Nothing may be dropped or altered: reproduce all the data.

* * *

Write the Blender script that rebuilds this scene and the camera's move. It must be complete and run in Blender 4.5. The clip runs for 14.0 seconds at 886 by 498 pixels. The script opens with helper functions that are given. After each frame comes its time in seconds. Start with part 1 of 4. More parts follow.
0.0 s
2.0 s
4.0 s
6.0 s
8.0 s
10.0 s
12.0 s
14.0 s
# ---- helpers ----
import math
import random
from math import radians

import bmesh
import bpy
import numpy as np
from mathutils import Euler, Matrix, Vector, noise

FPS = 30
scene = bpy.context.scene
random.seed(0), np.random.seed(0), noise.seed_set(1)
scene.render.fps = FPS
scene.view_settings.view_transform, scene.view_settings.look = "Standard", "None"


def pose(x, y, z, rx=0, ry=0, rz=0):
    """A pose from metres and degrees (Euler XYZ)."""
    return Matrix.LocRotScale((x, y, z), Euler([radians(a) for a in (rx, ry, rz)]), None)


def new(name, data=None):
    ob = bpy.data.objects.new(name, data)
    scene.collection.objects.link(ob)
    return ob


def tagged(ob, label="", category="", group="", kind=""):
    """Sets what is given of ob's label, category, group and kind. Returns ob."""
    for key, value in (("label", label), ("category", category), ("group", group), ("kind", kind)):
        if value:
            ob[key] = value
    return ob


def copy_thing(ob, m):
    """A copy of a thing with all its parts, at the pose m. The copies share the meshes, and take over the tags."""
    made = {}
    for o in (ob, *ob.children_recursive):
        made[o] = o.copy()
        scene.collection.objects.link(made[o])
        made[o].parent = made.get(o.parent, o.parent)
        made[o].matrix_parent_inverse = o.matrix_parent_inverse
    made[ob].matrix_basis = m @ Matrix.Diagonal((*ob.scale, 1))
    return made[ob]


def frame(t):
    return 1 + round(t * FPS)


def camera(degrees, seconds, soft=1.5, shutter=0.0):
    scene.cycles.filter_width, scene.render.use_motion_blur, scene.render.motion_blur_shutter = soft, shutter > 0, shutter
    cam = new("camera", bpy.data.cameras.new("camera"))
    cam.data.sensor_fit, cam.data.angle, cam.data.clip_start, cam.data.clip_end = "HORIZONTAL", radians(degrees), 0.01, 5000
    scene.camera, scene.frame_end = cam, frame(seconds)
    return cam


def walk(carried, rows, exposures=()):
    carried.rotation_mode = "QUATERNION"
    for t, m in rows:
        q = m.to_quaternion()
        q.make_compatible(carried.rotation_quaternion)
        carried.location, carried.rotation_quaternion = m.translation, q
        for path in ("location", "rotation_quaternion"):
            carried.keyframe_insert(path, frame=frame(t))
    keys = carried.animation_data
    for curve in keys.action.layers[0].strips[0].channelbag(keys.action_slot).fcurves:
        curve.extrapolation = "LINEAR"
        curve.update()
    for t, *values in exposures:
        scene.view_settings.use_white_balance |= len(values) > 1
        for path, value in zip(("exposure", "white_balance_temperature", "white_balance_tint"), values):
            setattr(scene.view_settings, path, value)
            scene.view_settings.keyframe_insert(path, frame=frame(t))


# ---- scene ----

* * *

▸ **Written solution**
Write the Blender script that rebuilds this scene and the camera's move. It must be complete and run in Blender 4.5. The clip runs for 14.0 seconds at 886 by 498 pixels. The script opens with helper functions that are given. After each frame comes its time in seconds. Start with part 1 of 4. More parts follow.
0.0 s
2.0 s
4.0 s
6.0 s
8.0 s
10.0 s
12.0 s
14.0 s
# ---- helpers ----
import math
import random
from math import radians

import bmesh
import bpy
import numpy as np
from mathutils import Euler, Matrix, Vector, noise

FPS = 30
scene = bpy.context.scene
random.seed(0), np.random.seed(0), noise.seed_set(1)
scene.render.fps = FPS
scene.view_settings.view_transform, scene.view_settings.look = "Standard", "None"


def pose(x, y, z, rx=0, ry=0, rz=0):
    """A pose from metres and degrees (Euler XYZ)."""
    return Matrix.LocRotScale((x, y, z), Euler([radians(a) for a in (rx, ry, rz)]), None)


def new(name, data=None):
    ob = bpy.data.objects.new(name, data)
    scene.collection.objects.link(ob)
    return ob


def tagged(ob, label="", category="", group="", kind=""):
    """Sets what is given of ob's label, category, group and kind. Returns ob."""
    for key, value in (("label", label), ("category", category), ("group", group), ("kind", kind)):
        if value:
            ob[key] = value
    return ob


def copy_thing(ob, m):
    """A copy of a thing with all its parts, at the pose m. The copies share the meshes, and take over the tags."""
    made = {}
    for o in (ob, *ob.children_recursive):
        made[o] = o.copy()
        scene.collection.objects.link(made[o])
        made[o].parent = made.get(o.parent, o.parent)
        made[o].matrix_parent_inverse = o.matrix_parent_inverse
    made[ob].matrix_basis = m @ Matrix.Diagonal((*ob.scale, 1))
    return made[ob]


def frame(t):
    return 1 + round(t * FPS)


def camera(degrees, seconds, soft=1.5, shutter=0.0):
    scene.cycles.filter_width, scene.render.use_motion_blur, scene.render.motion_blur_shutter = soft, shutter > 0, shutter
    cam = new("camera", bpy.data.cameras.new("camera"))
    cam.data.sensor_fit, cam.data.angle, cam.data.clip_start, cam.data.clip_end = "HORIZONTAL", radians(degrees), 0.01, 5000
    scene.camera, scene.frame_end = cam, frame(seconds)
    return cam


def walk(carried, rows, exposures=()):
    carried.rotation_mode = "QUATERNION"
    for t, m in rows:
        q = m.to_quaternion()
        q.make_compatible(carried.rotation_quaternion)
        carried.location, carried.rotation_quaternion = m.translation, q
        for path in ("location", "rotation_quaternion"):
            carried.keyframe_insert(path, frame=frame(t))
    keys = carried.animation_data
    for curve in keys.action.layers[0].strips[0].channelbag(keys.action_slot).fcurves:
        curve.extrapolation = "LINEAR"
        curve.update()
    for t, *values in exposures:
        scene.view_settings.use_white_balance |= len(values) > 1
        for path, value in zip(("exposure", "white_balance_temperature", "white_balance_tint"), values):
            setattr(scene.view_settings, path, value)
            scene.view_settings.keyframe_insert(path, frame=frame(t))


# ---- scene ----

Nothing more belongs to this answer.